Sai said:
It certainly decreases the tension, which I missed. But to be honest, I loved the fact that I didn't have to sniff around for health packs anymore.
I've played
months of Halo multiplayer, and in my experience most people don't actively go running for health after a battle. It's something to keep in mind, but at two packs per map and a minute (or longer?) respawn it's not something that people I've played with (and I've played with some
good people) have made a big deal out of. You try to grab it when you're in the opposing team's base and almost dead, but you aren't going to run back to your base from the cliff on Blood Gulch every time you lose a bar.
A friend suggested a possible solution for both sides not too long after the December '06 EGM: Bring back the health guage, have it regenerate slowly once the player has avoided sustaining any damage after a certain period of time; the time, and the rate at which the health regenerates can be adjusted accordingly through the player traits.
As long as it's a pretty slow regeneration, I'd be okay with it and consider it an improvement. But I'd much prefer the Halo system, where you can't shrug off past battles at all without a (relatively rare!) health pack. It encourages calculated risk taking and allows sacrifice moves - in Halo 2 and 3 if you don't kill them you've died in vain. It also makes battles less ... rabid, as there's no monkey on your back screaming YOU HAVE TO KILL HIM NOW OR YOU'RE WORTHLESS, WORTHLESS GO GO GO. More strategic options open up when you have people with different health levels. "Sai is heading for our base, but he should be almost dead," or "Shit guys, I'm in the hills behind blue base but I'm in the red - I'll have to wait for somebody else to help me out!" You can wound the guys in the warthog heading for your flag without having to finish them off - your teammates can build off of your success.
Also, Shotgun, Sniper, and Rocket games are more fun with no shields.
A return to Halo's... 90°, was it? That would be nice.
For the record, what is Halo 2's?
Halo: 90°
Halo 2: 60°
Halo 3: 72° (Someone from Bungie called me out like a hundred pages ago, and looked this up. Also said it might not be final, but I don't know how seriously he meant it.)
Half-Life 2: 75° (PC gamers not used to it
got motion sickness.)
Counterstrike: Source: 90°
Unreal Tournament 2004: 90°
Call of Duty: 80°
Doom 3: 90°
Quake 4: 90°
When more people than ever will be playing on widescreen TVs anyway, dropping the FoV makes little technical sense. I would be very interested to hear a Bungie rep explain this choice (not in a trolling way - in a curiosity way!). I feel like I've got blinders on in Halo 2, which really hampers my enjoyment of it.
I had no complaints with the grenades in Halo 2 after the first update.
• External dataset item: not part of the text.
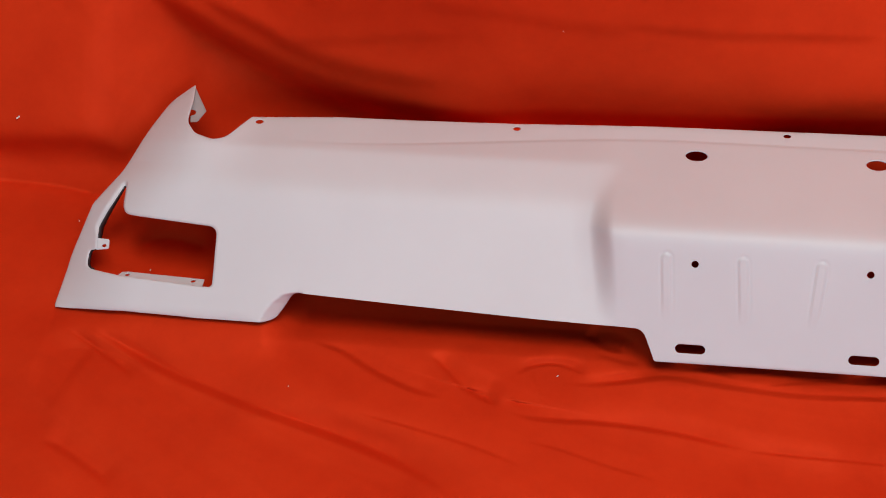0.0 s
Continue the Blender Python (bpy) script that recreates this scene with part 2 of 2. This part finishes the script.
fold(0.003, 0.008, 0.10, "rise", (0.391, -0.055), (0.458, -0.056), (0.517, -0.052), (0.582, -0.048))
fold(0.007, 0.012, 0.15, "rise", (0.128, -0.116), (0.196, -0.118), (0.275, -0.124), (0.354, -0.129), (0.435, -0.135), (0.521, -0.130))
fold(-0.0149, 0.0047, 0.0166, "tuck", (0.065, -0.011), (0.089, -0.009), (0.124, -0.007), (0.153, -0.005), (0.179, 0.007), (0.219, 0.014), (0.250, 0.020), (0.289, 0.022))
fold(-0.0069, 0.0040, 0.0096, "tuck", (0.156, 0.006), (0.184, 0.013), (0.218, 0.019), (0.252, 0.024))
fold(-0.0092, 0.0029, 0.0102, "tuck", (0.288, 0.021), (0.300, 0.012), (0.321, -0.001), (0.353, -0.014), (0.391, -0.020), (0.422, -0.020))
fold(-0.0074, 0.0043, 0.0102, "tuck", (0.337, -0.041), (0.370, -0.041), (0.410, -0.042), (0.460, -0.046), (0.489, -0.048))
fold(-0.0035, 0.0062, 0.014, "tuck", (0.105, -0.139), (0.128, -0.119), (0.147, -0.102), (0.164, -0.095))
fold(-0.0064, 0.0072, 0.0140, "tuck", (0.155, -0.104), (0.189, -0.121), (0.239, -0.140), (0.299, -0.157), (0.370, -0.174))
fold(0.008, 0.012, 0.03, "step", (0.188, -0.137), (0.264, -0.147), (0.338, -0.161), (0.393, -0.166), (0.460, -0.173), (0.530, -0.176))
fold(0.006, 0.010, 0.02, "step", (0.456, -0.118), (0.500, -0.125), (0.559, -0.128), (0.620, -0.129))
fold(-0.0055, 0.0032, 0.0077, "tuck", (0.630, 0.008), (0.657, 0.007), (0.686, 0.004), (0.720, -0.002), (0.765, -0.008))
fold(0.006, 0.010, 0.03, "step", (0.501, -0.014), (0.565, -0.013), (0.642, -0.015), (0.706, -0.020))
fold(-0.0046, 0.0027, 0.0080, "tuck", (0.593, -0.133), (0.617, -0.144), (0.643, -0.153))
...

My inexperience with Halo 2 leaves me with nothing to say here
But the maps, I would appreciate it if you elaborate a bit more on that. I'm trying to understand what it is that Halo 1 purists are looking for in map design.
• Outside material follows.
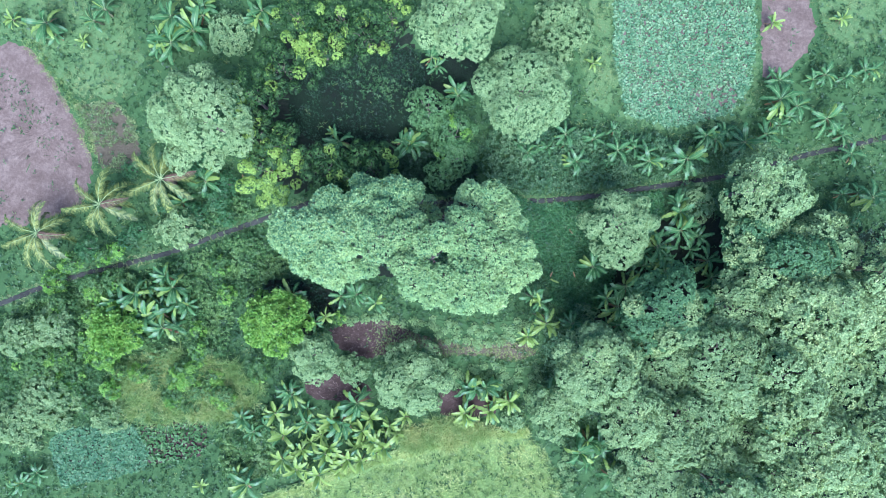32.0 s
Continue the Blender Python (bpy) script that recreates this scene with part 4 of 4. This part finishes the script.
def crop(poly, spacing, label, size, seed, mat=M_CROP, jitter=0.4):
    q = np.array(spread(poly, spacing, seed, jitter))
    g = np.random.default_rng(seed)
    q = q[(bumpy(np.column_stack([q, q[:, 0]]), seed, 0.45) + g.normal(0, 0.4, len(q))) > -1.25]
    cover("crop_plants", q[:, 0], q[:, 1], ground_z(q[:, 0], q[:, 1]) + 0.06, WIDE, mat, 8, size, (0.1, 0.9), label, "crop", seed)


crop(CROP_NE, 0.28, "blue-green leafy vegetables covering the field", 0.22, 21)
crop(CROP_SW, 0.22, "dense blue-green vegetable crop", 0.2, 22)
crop(CROP_SW_ROWS, 0.45, "small vegetable bushes planted in rows", 0.27, 23, M_FRESH, 0.12)

EAST_IVY = [
    (5.1, 6.5), (8.3, 5.5), (10.6, 5.2), (13.8, 5.3), (15.6, 2.6), (16.4, -0.4), (15.4, -3.6), (12.7, -4.4), (10.6, -3.6), (9.7, -0.5), (8.4, 2.1),
    (6.3, 4.4),
]
NORTH_IVY = [
    (6.7, 5), (11.4, 6.2), (16, 7.2), (19.9, 8), (20.4, 5.4), (15.4, 3.8), (13.8, 5.1), (10.6, 5), (8.3, 5.1),
]
NORTH_SHADE = [
    (-6.2, 6.7), (-5, 8.5), (-2.7, 9.1), (-0.4, 8.4), (0.7, 9.3), (2.1, 8.4), (2.4, 6.1), (-0.5, 5.3), (-4, 5.6),
]
FIELD_EDGE = [
    (-42.1, 15.4), (-40.8, 15.9), (-38.4, 13.1), (-35.9, 10.1), (-32.8, 4.3), (-33.7, 3.7), (-36.3, 8.5), (-39.1, 12.2),
]
VIEW_X, VIEW_Y = 50, 30
BARE = [RED_FIELD, SOIL_SOUTH, SOIL_SOUTH_EAST, WEST_FIELD, CROP_NE, SOIL_NE, CROP_SW, CROP_SW_ROWS]
THIN = [CLEARING, CLEARING_EAST, MANGO_FLOOR, FIELD_STRIP, WEST_SHADE, GROVE_FLOOR, WEST_FALLOW, BUSH_BAND, BUSH_ROWS, UNDER_TREES]
LAWNS = [LAWN_NE, LAWN_S, LAWN_NW, STRIP_N, CROP_MARGIN]
SCRUB = [
    [
    (2.1, 9.5), (3.2, 12), (8, 12.4), (14.5, 13.4), (20, 13), (25, 13.6), (30, 14.5), (28, 12), (21.9, 9.5), (14.7, 7.5), (6.8, 6.2), (2.5, 7.9),
],
    [
    (-41.2, -10.7), (-34.6, -6.7), (-27.8, -4.9), (-19.6, -0.7), (-15.5, 0.8), (-14, -2.8), (-18.9, -7.1),
    (-19.4, -12.6), (-20, -16.9), (-27.3, -18.8), (-35.3, -19.7), (-40.4, -18.1),
],
    [
    (-23.6, 1), (-20.1, 3), (-15.7, 2.9), (-20.8, -0.1),
],
    [
    (10, -5), (12.6, -4.7), (13.1, -9), (12.9, -12.2), (10.7, -11.9),
],
    [
    (-19.9, -18), (-14.7, -16.4), (-12.9, -22.6), (-18.1, -23.7),
]]
TALL_GRASS = [[
    (-29.5, -13.7), (-23.8, -12), (-18.3, -12.5), (-14.8, -14.8), (-18.8, -17.9), (-27.3, -19.1), (-29.7, -17),
], [
    (-2.7, -17.2), (2, -15.6), (7.4, -16.3), (2.8, -18.2), (-1.4, -19.2),
]]
WALK = smooth_line(PATH_LINE, 6)


def path_gap(x, y):
    return np.sqrt(((x[:, None] - WALK[None, :, 0]) ** 2 + (y[:, None] - WALK[None, :, 1]) ** 2).min(1))


def sample(n, seed):
    g = np.random.default_rng(seed)
    return g.uniform(-VIEW_X, VIEW_X, n), g.uniform(-VIEW_Y, VIEW_Y, n), g


def within(poly, n, seed):
    g = np.random.default_rng(seed)
    lo, hi = np.min(poly, 0), np.max(poly, 0)
    x, y = g.uniform(lo[0], hi[0], n), g.uniform(lo[1], hi[1], n)
    ok = in_poly(x, y, poly)
    return x[ok], y[ok], np.random.default_rng(seed + 1)


def in_any(x, y, polys):
    out = np.zeros(len(x), bool)
    for q in polys:
        out |= in_poly(x, y, q)
    return out


def under_crowns(x, y):
    out = np.zeros(len(x), bool)
    ragged = np.random.default_rng(9).uniform(0.55, 1.1, len(x))
    for cx, cy, r in COVERED:
        out |= (x - cx) ** 2 + (y - cy) ** 2 < (r * ragged) ** 2
    return out


COVERED = [(t[0], t[1], 0.4 * t[2]) for t in PALE_TREES] + [(t[0], t[1], 0.95 * t[2]) for t in MANGO + YELLOW] + [(t[0], t[1], 0.7 * t[2]) for t in FOREST_A + FOREST_B] + [(t[0], t[1], 0.4 * t[2]) for t in EAST_PLAN + WEST_PLAN]


def swell(x, y, seed):
    return bumpy(np.column_stack([x, y, 0 * x]), seed, 0.9)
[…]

Yeah. Map design suffered with the introduction of assault and defense gameplay types. Don't get me wrong - those can be fun. But Halo 2 had too many of them, dropping the symmetrical maps geared for traditional CTF and the general slayer maps geared for general slayer. Halo 2 also had enormous levels, and not many intimate ones. Halo 2 also complicated and abstracted things, due in part to the influence of the new objective gametypes. Complex corridors and structures became the norm, while Halo one maps are relatively pure. Just look at the changes to Blood Gulch, or see Zanzibar or that indoor map with the elevator. Compare these to Longest. Even Damnation, possibly Halo's most difficult to learn map (olol Chiron) isn't too bad. In general, Halo 2 MP map architecture is very closed, while, in general, Halo MP map architecture is pretty open.
I feel that level design was also hurt by Halo's success. The Halo maps are almost raw in comparison to the Halo 2 maps, which had been gone over and over by the devs. Every jump you can
just barely make has been engineered to be just barely makeable. Every sniping nook was made to be a sniping nook, and if you can hop out through the window in the new Battle Creek there was somebody who decided to let you. (I recognize that this paragraph is kind of silly, but it's all about the
feeling - of course they playtested Halo's maps, too.)
Also, fall damage as a tool in map design made lots of things possible in Halo that weren't in Halo 2.
Before, I argued that the lunges took away a bit of the "finesse" found in Halo's multiplayer's melee combat, when all I was really trying to say is that it made it too easy for scrubs to get a hit in.
The truth is that, at least in my experiences, there were few instances where I was at that range in Halo 1, they simply weren't as big of a factor in Halo 1's multiplayer. Though this could be partly thanks to the prominence of the ol' M6D.
Yeah, aside from having to relearn melee distances, this is pretty low on the list of things that bother me!